DIRECTIVE →
Without the pictures, can you quote each line below exactly?

SUPPLIED DATA →
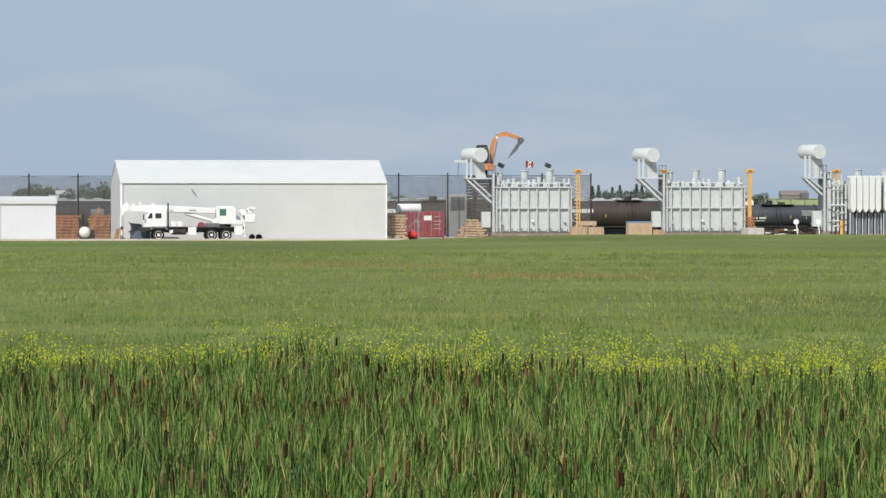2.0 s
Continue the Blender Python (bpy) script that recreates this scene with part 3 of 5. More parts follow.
# ---- storage yard ----
def storage_building():
    t = thing("storage_building", "long pale grey steel storage building with a white gable roof", "building", 40.4, 520, 0.05)
    w, d, e, r = 24.65, 12.0, 5.28, 7.3
    for nm, y0 in (("front_wall", 0.0), ("back_wall", d - 0.15)):
        b = box(bm_new(), 0.0, w, y0, y0 + 0.15, 0, e)
        part(nm, b, SHED_WALL, t)
    b = bm_new()
    for k in range(54):
        box(b, 0.25 + k * 0.455, 0.29 + k * 0.455, -0.006, -0.001, 0.1, e - 0.12)
    part("wall_ribs", b, SHED_WALL, t)
    for x0 in (0.0, w - 0.15):
        b = bm_new()
        beam(b, [(0.15, 0), (0.15, e), (d / 2, r - 0.1), (d - 0.15, e), (d - 0.15, 0)], x0, x0 + 0.15)
        part("gable_wall", b, SHED_WALL, t)
    s = (r - e) / (d / 2)
    part("roof", beam(bm_new(), [(-0.1, e - 0.02), (-0.1, e + 0.12), (d / 2, r + 0.1), (d / 2, r)], -0.06, w + 0.06), SHED_ROOF, t)
    part("roof", beam(bm_new(), [(d + 0.18, e - 0.02), (d + 0.18, e + 0.12), (d / 2 + 0.002, r + 0.1), (d / 2 + 0.002, r)], -0.06, w + 0.06), SHED_ROOF, t)
    part("ridge_cap", beam(bm_new(), [(d / 2 - 0.25, r + 0.03), (d / 2, r + 0.15), (d / 2 + 0.25, r + 0.03)], -0.08, w + 0.08), SHED_ROOF, t)
    part("eave_gutter", box(bm_new(), -0.06, w + 0.06, -0.16, -0.102, e + 0.0, e + 0.1), WHITE, t)
    for x in (-0.06, w - 0.06):
        part("corner_trim", box(bm_new(), x, x + 0.14, -0.05, 0.02, 0, e), WHITE, t)
    # two dark diagonal bars in the shape of a wall fitting's cast shadow
    b = bm_new()
    bar(b, (6.55, -0.08, 4.75), (6.75, -0.08, 4.4), 0.1, 0.06)
    bar(b, (6.78, -0.08, 4.45), (6.95, -0.08, 4.1), 0.08, 0.06)
    part("wall_bracket", b, TRAFO_DARK, t, "dark bars drawn as a small fitting's shadow on the wall")
    part("downpipe", rod(bm_new(), (0.12, -0.1, 0), (0.12, -0.1, e), 0.05), WHITE, t)


def small_shed():
    t = thing("small_shed", "small pale grey steel shed with a white flat-fronted roof", "shed", 29.4, 520, 0.05)
    w, d, h = 5.0, 4.5, 3.45
    part("body", box(bm_new(), 0, w, 0, d, 0, h), SMALL_SHED, t)
    part("roof", beam(bm_new(), [(-0.15, h - 0.02), (-0.15, h + 0.18), (d / 2, h + 0.62), (d + 0.15, h + 0.18), (d + 0.15, h - 0.02)], -0.12, w + 0.12), SHED_ROOF, t)
    part("fascia", box(bm_new(), -0.14, w + 0.14, -0.19, -0.152, h - 0.06, h + 0.2), SHED_ROOF, t)
    b = bm_new()
    for k in range(10):
        box(b, 0.3 + k * 0.45, 0.32 + k * 0.45, -0.005, -0.001, 0.05, h - 0.1)
    part("wall_ribs", b, SMALL_SHED, t)


def wheel_part(t, x, y, z, r, w=0.32, name="wheel", hub=WHITE, big=0.0):
    o = part(name, turned(bm_new(), [(-w / 2, r * 0.55), (-w / 2, r * 0.92), (-w / 2 + 0.05, r), (w / 2 - 0.05, r), (w / 2, r * 0.92), (w / 2, r * 0.55)], 24, "Y"), TYRE, t, smooth=True)
    o.matrix_basis = Matrix.Translation((x, y, z))
    part("rim", turned(bm_new(), [(-w / 2 - 0.01, 0.06), (-w / 2 - 0.06, r * 0.22), (-w / 2 + 0.03, r * 0.3), (-w / 2 + 0.01, r * (0.46 + big)), (-w / 2 - 0.03, r * (0.56 + big)), (w / 2, r * (0.57 + big))], 20, "Y"), hub, o, smooth=True)
    return o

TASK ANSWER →
2.0 s
Continue the Blender Python (bpy) script that recreates this scene with part 3 of 5. More parts follow.
# ---- storage yard ----
def storage_building():
    t = thing("storage_building", "long pale grey steel storage building with a white gable roof", "building", 40.4, 520, 0.05)
    w, d, e, r = 24.65, 12.0, 5.28, 7.3
    for nm, y0 in (("front_wall", 0.0), ("back_wall", d - 0.15)):
        b = box(bm_new(), 0.0, w, y0, y0 + 0.15, 0, e)
        part(nm, b, SHED_WALL, t)
    b = bm_new()
    for k in range(54):
        box(b, 0.25 + k * 0.455, 0.29 + k * 0.455, -0.006, -0.001, 0.1, e - 0.12)
    part("wall_ribs", b, SHED_WALL, t)
    for x0 in (0.0, w - 0.15):
        b = bm_new()
        beam(b, [(0.15, 0), (0.15, e), (d / 2, r - 0.1), (d - 0.15, e), (d - 0.15, 0)], x0, x0 + 0.15)
        part("gable_wall", b, SHED_WALL, t)
    s = (r - e) / (d / 2)
    part("roof", beam(bm_new(), [(-0.1, e - 0.02), (-0.1, e + 0.12), (d / 2, r + 0.1), (d / 2, r)], -0.06, w + 0.06), SHED_ROOF, t)
    part("roof", beam(bm_new(), [(d + 0.18, e - 0.02), (d + 0.18, e + 0.12), (d / 2 + 0.002, r + 0.1), (d / 2 + 0.002, r)], -0.06, w + 0.06), SHED_ROOF, t)
    part("ridge_cap", beam(bm_new(), [(d / 2 - 0.25, r + 0.03), (d / 2, r + 0.15), (d / 2 + 0.25, r + 0.03)], -0.08, w + 0.08), SHED_ROOF, t)
    part("eave_gutter", box(bm_new(), -0.06, w + 0.06, -0.16, -0.102, e + 0.0, e + 0.1), WHITE, t)
    for x in (-0.06, w - 0.06):
        part("corner_trim", box(bm_new(), x, x + 0.14, -0.05, 0.02, 0, e), WHITE, t)
    # two dark diagonal bars in the shape of a wall fitting's cast shadow
    b = bm_new()
    bar(b, (6.55, -0.08, 4.75), (6.75, -0.08, 4.4), 0.1, 0.06)
    bar(b, (6.78, -0.08, 4.45), (6.95, -0.08, 4.1), 0.08, 0.06)
    part("wall_bracket", b, TRAFO_DARK, t, "dark bars drawn as a small fitting's shadow on the wall")
    part("downpipe", rod(bm_new(), (0.12, -0.1, 0), (0.12, -0.1, e), 0.05), WHITE, t)


def small_shed():
    t = thing("small_shed", "small pale grey steel shed with a white flat-fronted roof", "shed", 29.4, 520, 0.05)
    w, d, h = 5.0, 4.5, 3.45
    part("body", box(bm_new(), 0, w, 0, d, 0, h), SMALL_SHED, t)
    part("roof", beam(bm_new(), [(-0.15, h - 0.02), (-0.15, h + 0.18), (d / 2, h + 0.62), (d + 0.15, h + 0.18), (d + 0.15, h - 0.02)], -0.12, w + 0.12), SHED_ROOF, t)
    part("fascia", box(bm_new(), -0.14, w + 0.14, -0.19, -0.152, h - 0.06, h + 0.2), SHED_ROOF, t)
    b = bm_new()
    for k in range(10):
        box(b, 0.3 + k * 0.45, 0.32 + k * 0.45, -0.005, -0.001, 0.05, h - 0.1)
    part("wall_ribs", b, SMALL_SHED, t)


def wheel_part(t, x, y, z, r, w=0.32, name="wheel", hub=WHITE, big=0.0):
    o = part(name, turned(bm_new(), [(-w / 2, r * 0.55), (-w / 2, r * 0.92), (-w / 2 + 0.05, r), (w / 2 - 0.05, r), (w / 2, r * 0.92), (w / 2, r * 0.55)], 24, "Y"), TYRE, t, smooth=True)
    o.matrix_basis = Matrix.Translation((x, y, z))
    part("rim", turned(bm_new(), [(-w / 2 - 0.01, 0.06), (-w / 2 - 0.06, r * 0.22), (-w / 2 + 0.03, r * 0.3), (-w / 2 + 0.01, r * (0.46 + big)), (-w / 2 - 0.03, r * (0.56 + big)), (w / 2, r * (0.57 + big))], 20, "Y"), hub, o, smooth=True)
    return o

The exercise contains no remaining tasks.